The final version of Flip is now available for download. We hope you like it!
Flip is a visual language that makes it easy for people without programming skills to script events when creating their own computer games using the Neverwinter Nights 2 Electron toolset.
Although the Electron toolset features a full programming language called NWScript which is used to script events, many users do not feel confident with the idea of learning to program. Flip features a much simpler visual interface in which users create scripts by connecting ‘blocks’ together.
The combination of a visual language and a natural language description of the script under creation is intended to support young people in developing an understanding of computational concepts as well as the skills to use these concepts effectively. Situating the activity in the context of creating a game with impressive 3D graphics makes this a motivating way to introduce young people to computation.
We have created a user guide to help you use Flip, as well as a series of videos:
Video 1 - Introducing the Flip interface and adding actions to conversations using Flip
Video 2 - Using events with Flip and saving and loading Flip scripts
Video 3 - Using conditionals and Booleans in Flip scripts
Video 4 - Using Flip to add conditions to conversation lines
Later this month, members of the Flip team will be attending the 2010 IEEE Symposium on Visual Languages and Human-Centric Computing (VL/HCC) in Madrid. Judith Good will be presenting the following paper, which describes design work for the Flip project:
Judith Good, Katherine Howland and Keiron Nicholson. Young people’s descriptions of computational rules in role-playing games: an empirical study.
The paper will be available on our publications page soon. We’re looking forward to catching up on all the latest developments in the VL/HCC community.
This document explains the background to the development of the Flip language and our approach to the design.
As past of the recent game-making project we ran in a local school we created a series of videos which show how to carry out various tasks with the NWN2 toolset and custom tools we have created.
Of particular interest are two videos which give a first glimpse of the Flip language! Flip is still under development, but Keiron was able to produce a fully functioning version of the language for us to use in school with our latest cohort of game-making pupils, and it’s this version you can see in the videos. Writing scripts with Flip gives an introduction to the language by showing how users can attach actions to conversation lines using Flip, and Writing scripts with Flip 2: events and conditionals shows how more complex scripts can be created.
Watch this space for a downloadable release of Flip - coming soon!

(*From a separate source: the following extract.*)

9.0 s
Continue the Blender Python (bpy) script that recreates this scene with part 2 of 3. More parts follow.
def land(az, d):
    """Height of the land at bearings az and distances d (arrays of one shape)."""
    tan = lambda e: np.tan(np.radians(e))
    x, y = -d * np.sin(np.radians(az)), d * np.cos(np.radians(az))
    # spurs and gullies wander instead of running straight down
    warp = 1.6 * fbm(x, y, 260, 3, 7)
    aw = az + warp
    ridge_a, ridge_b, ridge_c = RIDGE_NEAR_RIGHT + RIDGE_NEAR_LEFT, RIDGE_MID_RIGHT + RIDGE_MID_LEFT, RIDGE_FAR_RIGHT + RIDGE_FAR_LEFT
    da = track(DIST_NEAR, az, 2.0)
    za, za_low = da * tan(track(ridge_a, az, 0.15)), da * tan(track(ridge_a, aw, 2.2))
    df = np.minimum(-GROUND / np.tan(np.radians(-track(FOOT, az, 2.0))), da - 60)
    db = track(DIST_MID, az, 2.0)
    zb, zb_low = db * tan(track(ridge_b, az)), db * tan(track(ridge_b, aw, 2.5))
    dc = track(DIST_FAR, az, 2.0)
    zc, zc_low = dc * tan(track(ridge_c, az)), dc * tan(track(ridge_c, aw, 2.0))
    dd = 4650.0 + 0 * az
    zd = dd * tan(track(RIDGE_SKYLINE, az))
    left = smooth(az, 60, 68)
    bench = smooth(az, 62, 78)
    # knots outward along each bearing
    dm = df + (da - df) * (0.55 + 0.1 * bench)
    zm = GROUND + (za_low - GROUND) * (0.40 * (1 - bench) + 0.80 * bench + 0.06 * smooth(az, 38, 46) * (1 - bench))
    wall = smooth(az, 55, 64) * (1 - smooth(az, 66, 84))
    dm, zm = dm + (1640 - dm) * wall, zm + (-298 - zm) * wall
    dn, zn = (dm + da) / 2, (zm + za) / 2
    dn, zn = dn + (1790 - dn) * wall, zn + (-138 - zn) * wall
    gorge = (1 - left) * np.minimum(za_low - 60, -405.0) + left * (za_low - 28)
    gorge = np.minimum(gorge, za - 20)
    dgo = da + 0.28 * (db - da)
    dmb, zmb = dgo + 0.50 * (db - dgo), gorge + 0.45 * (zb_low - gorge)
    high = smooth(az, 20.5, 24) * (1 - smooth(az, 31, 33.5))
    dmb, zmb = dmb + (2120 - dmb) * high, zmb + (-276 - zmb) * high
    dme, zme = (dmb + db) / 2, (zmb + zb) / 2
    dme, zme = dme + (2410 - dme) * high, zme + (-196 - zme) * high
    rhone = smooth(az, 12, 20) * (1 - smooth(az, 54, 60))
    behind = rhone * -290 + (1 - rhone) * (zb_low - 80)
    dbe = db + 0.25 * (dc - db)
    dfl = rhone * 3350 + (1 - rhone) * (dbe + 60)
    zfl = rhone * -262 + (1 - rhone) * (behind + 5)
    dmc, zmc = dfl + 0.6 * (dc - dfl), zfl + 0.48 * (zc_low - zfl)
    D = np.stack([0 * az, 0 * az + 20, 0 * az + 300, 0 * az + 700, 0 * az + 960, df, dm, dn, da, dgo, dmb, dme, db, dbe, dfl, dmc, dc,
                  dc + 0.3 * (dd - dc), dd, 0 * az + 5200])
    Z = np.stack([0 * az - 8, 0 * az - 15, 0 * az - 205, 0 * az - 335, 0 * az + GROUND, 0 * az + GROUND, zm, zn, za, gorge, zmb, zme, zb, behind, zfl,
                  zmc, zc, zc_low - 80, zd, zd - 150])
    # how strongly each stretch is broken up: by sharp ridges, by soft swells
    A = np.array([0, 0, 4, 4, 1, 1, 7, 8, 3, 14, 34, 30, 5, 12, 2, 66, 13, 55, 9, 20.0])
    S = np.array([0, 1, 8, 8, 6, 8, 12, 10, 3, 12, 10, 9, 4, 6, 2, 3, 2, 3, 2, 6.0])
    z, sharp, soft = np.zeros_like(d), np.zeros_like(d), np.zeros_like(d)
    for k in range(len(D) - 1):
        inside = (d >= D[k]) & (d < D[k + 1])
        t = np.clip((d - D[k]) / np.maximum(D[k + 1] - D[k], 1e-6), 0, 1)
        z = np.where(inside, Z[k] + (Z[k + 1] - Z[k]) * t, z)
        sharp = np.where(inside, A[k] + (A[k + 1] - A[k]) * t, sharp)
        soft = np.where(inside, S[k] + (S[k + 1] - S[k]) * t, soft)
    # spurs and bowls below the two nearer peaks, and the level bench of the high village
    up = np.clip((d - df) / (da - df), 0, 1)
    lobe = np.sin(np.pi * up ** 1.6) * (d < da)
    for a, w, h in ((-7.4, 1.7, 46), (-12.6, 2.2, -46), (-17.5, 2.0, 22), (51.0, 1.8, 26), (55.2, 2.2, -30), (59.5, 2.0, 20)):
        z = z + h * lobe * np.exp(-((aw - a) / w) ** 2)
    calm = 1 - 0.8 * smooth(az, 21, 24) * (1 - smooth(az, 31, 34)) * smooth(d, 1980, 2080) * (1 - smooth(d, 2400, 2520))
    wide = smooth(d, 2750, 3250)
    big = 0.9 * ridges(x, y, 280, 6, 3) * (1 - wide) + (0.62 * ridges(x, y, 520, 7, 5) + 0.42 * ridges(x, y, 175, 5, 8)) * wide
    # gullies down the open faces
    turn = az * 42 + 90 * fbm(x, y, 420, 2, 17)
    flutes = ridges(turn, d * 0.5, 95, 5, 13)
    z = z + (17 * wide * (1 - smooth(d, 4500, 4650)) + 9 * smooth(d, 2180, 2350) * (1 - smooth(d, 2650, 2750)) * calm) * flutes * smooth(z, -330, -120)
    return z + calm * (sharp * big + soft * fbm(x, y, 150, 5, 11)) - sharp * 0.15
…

Here’s a link to the computational thinking pre-test we’re using in school this summer. The test is in the form of a SurveyMonkey quiz put together by Judy Robertson at the Adventure Author project (currently busy looking after the youngest Adventure Author team member.)
You can find the accompanying video and instructions here.

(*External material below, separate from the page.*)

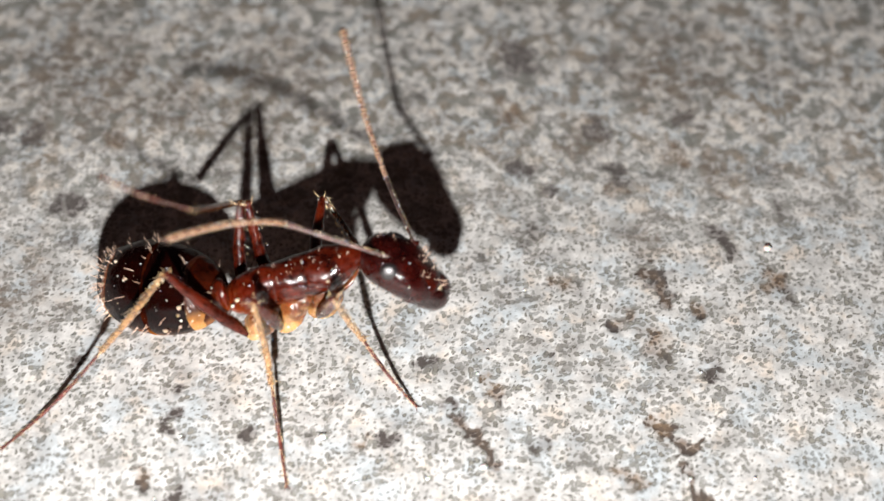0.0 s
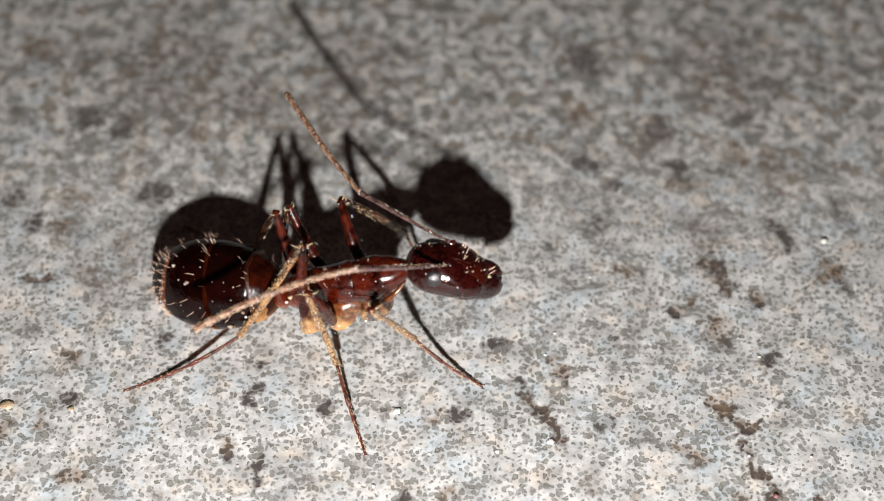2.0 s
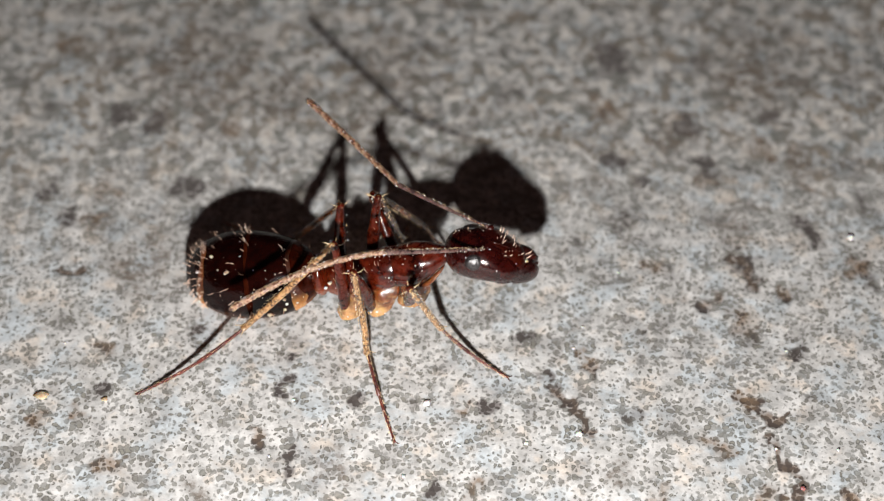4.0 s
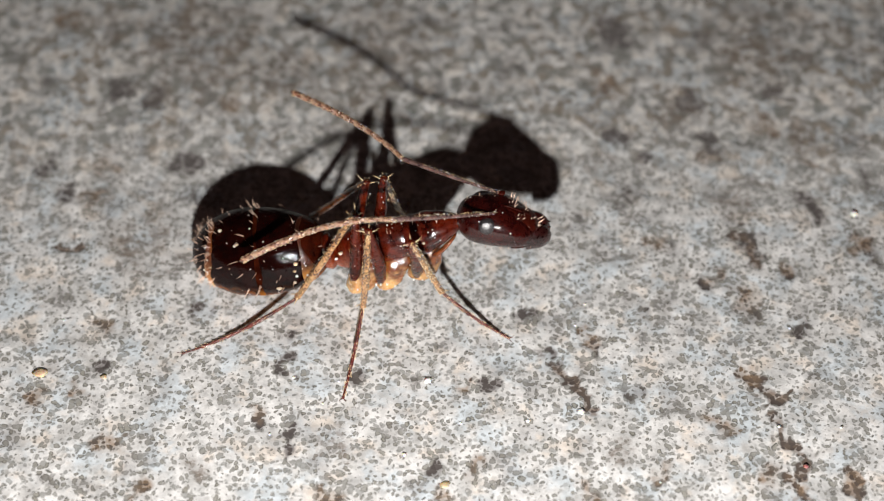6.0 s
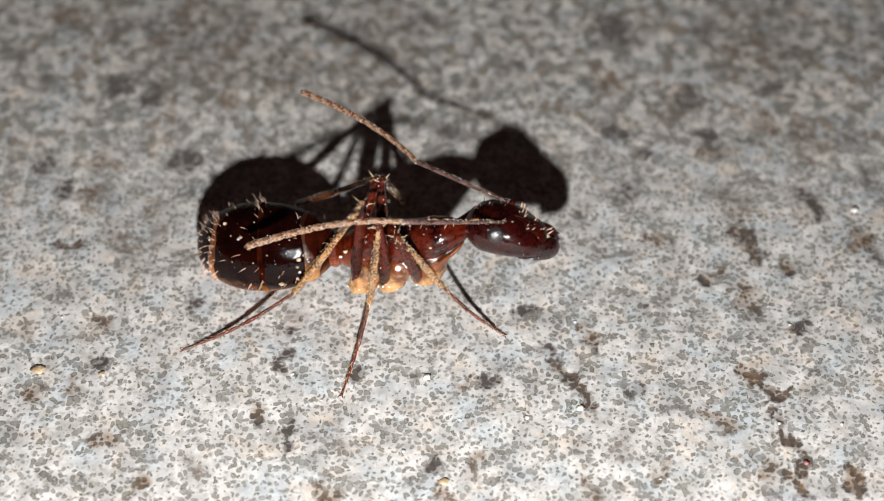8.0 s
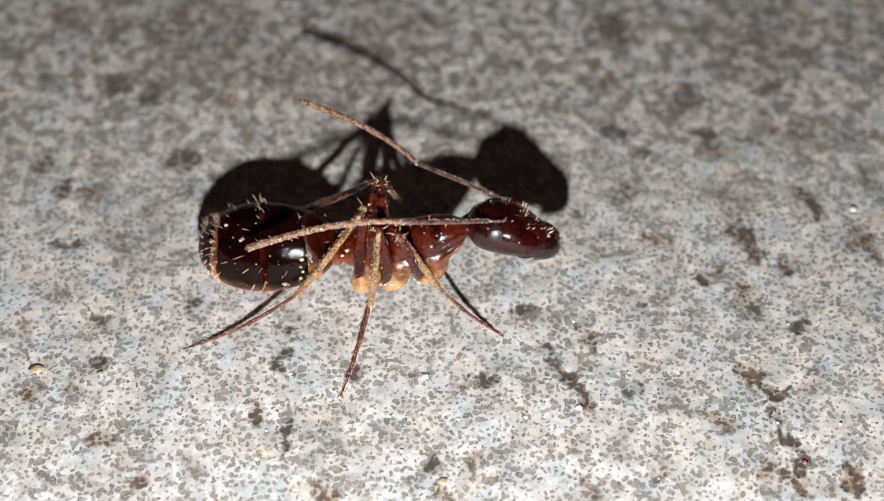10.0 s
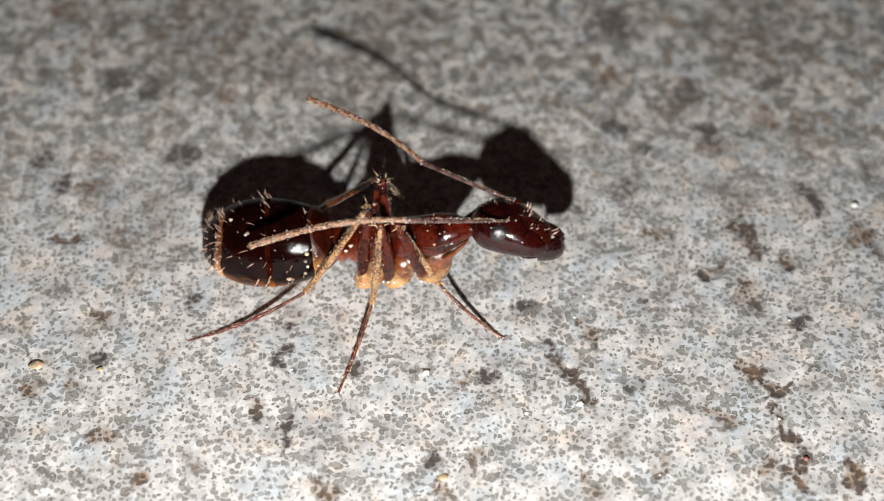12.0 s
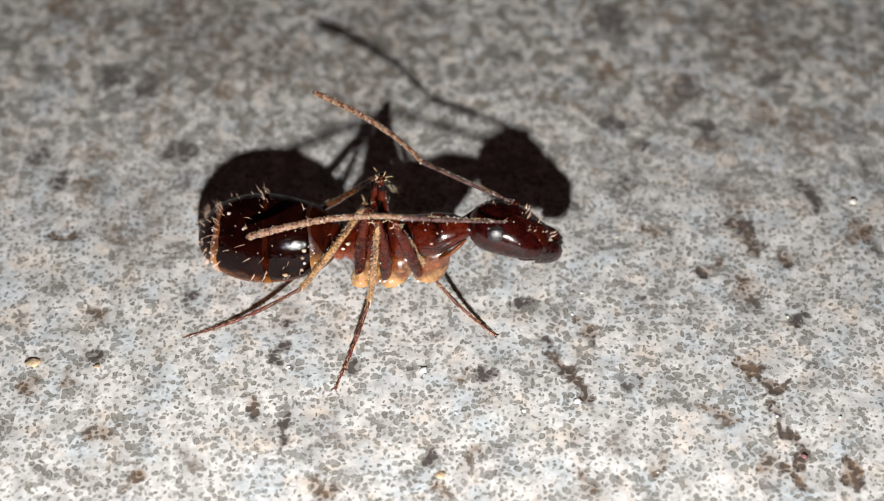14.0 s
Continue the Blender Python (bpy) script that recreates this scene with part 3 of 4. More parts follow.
# legs in the resting stance: socket on the trunk, hip, knee, ankle, foot
LEGS = {
    "near_front": ((-0.15, -1.2, 1.5), (-0.3, -1.32, 0.72), (-0.73, -1.55, 2.5), (-0.06, -1.39, 0.75), (1.0, -2.0, 0.0)),
    "near_middle": ((-0.66, -1.18, 1.32), (-0.9, -1.37, 0.66), (-0.99, -1.57, 2.5), (-1.17, -1.69, 0.6), (-1.73, -3.11, 0.0)),
    "near_hind": ((-1.12, -1.12, 1.2), (-1.37, -1.37, 0.62), (-1.15, -1.31, 2.65), (-2.28, -1.45, 0.6), (-4.28, -2.03, 0.0)),
    "far_front": ((-0.15, -1.02, 1.5), (-0.2, -0.8, 0.75), (0.85, -0.75, 2.0), (1.1, 0.1, 0.6), (1.5, 0.6, 0.0)),
    "far_middle": ((-0.66, -0.95, 1.32), (-0.82, -0.75, 0.7), (-0.76, -0.65, 2.42), (-0.6, 0.3, 0.8), (-0.5, 1.1, 0.0)),
    "far_hind": ((-1.12, -0.9, 1.2), (-1.35, -0.7, 0.66), (-0.95, -0.32, 2.24), (-2.35, 0.1, 0.7), (-3.7, 0.85, 0.0)),
}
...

We’ve been a bit quiet since last summer, so here’s a quick update for you. The Flip team are hard at work on the initial version of the Flip visual programming language, and preparing for our return to a local high school with the software in June 2010. We’ll also be looking to publish some of the findings from our studies in various forums - more on that at a later date.
In the meantime, we’ve added a new paper to the Publications section. It’s called ‘Language-based Support for Computational Thinking’, written by Howland, Good and Nicholson and presented by Katy Howland at last year’s VL/HCC conference in Oregon. The paper “explores the potential for simplified programming languages to support the development of computational thinking skills in non-programmers.” Enjoy!
You can now contact the Flip team at email@example.com.
For the last few months the Flip team have been hard at work, helping to run game-making sessions in a high school in Sussex. Three classes of Year 7 IT students worked with the Neverwinter Nights 2 toolset from May through July to make their own video games. The students were enthusiastic about the project, and after-school IT sessions were over-subscribed with students wanting to continue work on their games.
Now that the schools have finished for summer, the team are getting ready to run a week-long game-making workshop for children at the University of Sussex. All of these sessions are helpful for observing how children respond to the task of game creation, so that Flip can be designed to meet the needs of this age group.
The Publications page has been updated with a link to our latest paper, Concrete Thoughts on Abstraction, which explores issues relating to the computational thinking drive and was presented at PPIG 2009 in Limerick. We’ve also had a short paper, Language-based Support for Computational Thinking, accepted for presentation at VL/HCC 2009 in September.
We’ve updated the Publications page with a list of the papers we’ve published around the theme of supporting children’s development through game creation activities.
Update: All of our papers are now available to download in PDF format, so you can keep up to date with our research! Our latest is A Game Creation Tool which Supports the Development of
Writing Skills: Interface Design Considerations by Katherine Howland, Judith Good and Benedict du Boulay, discussing techniques for designing a user interface for game creation that puts more focus on developing storytelling and writing skills.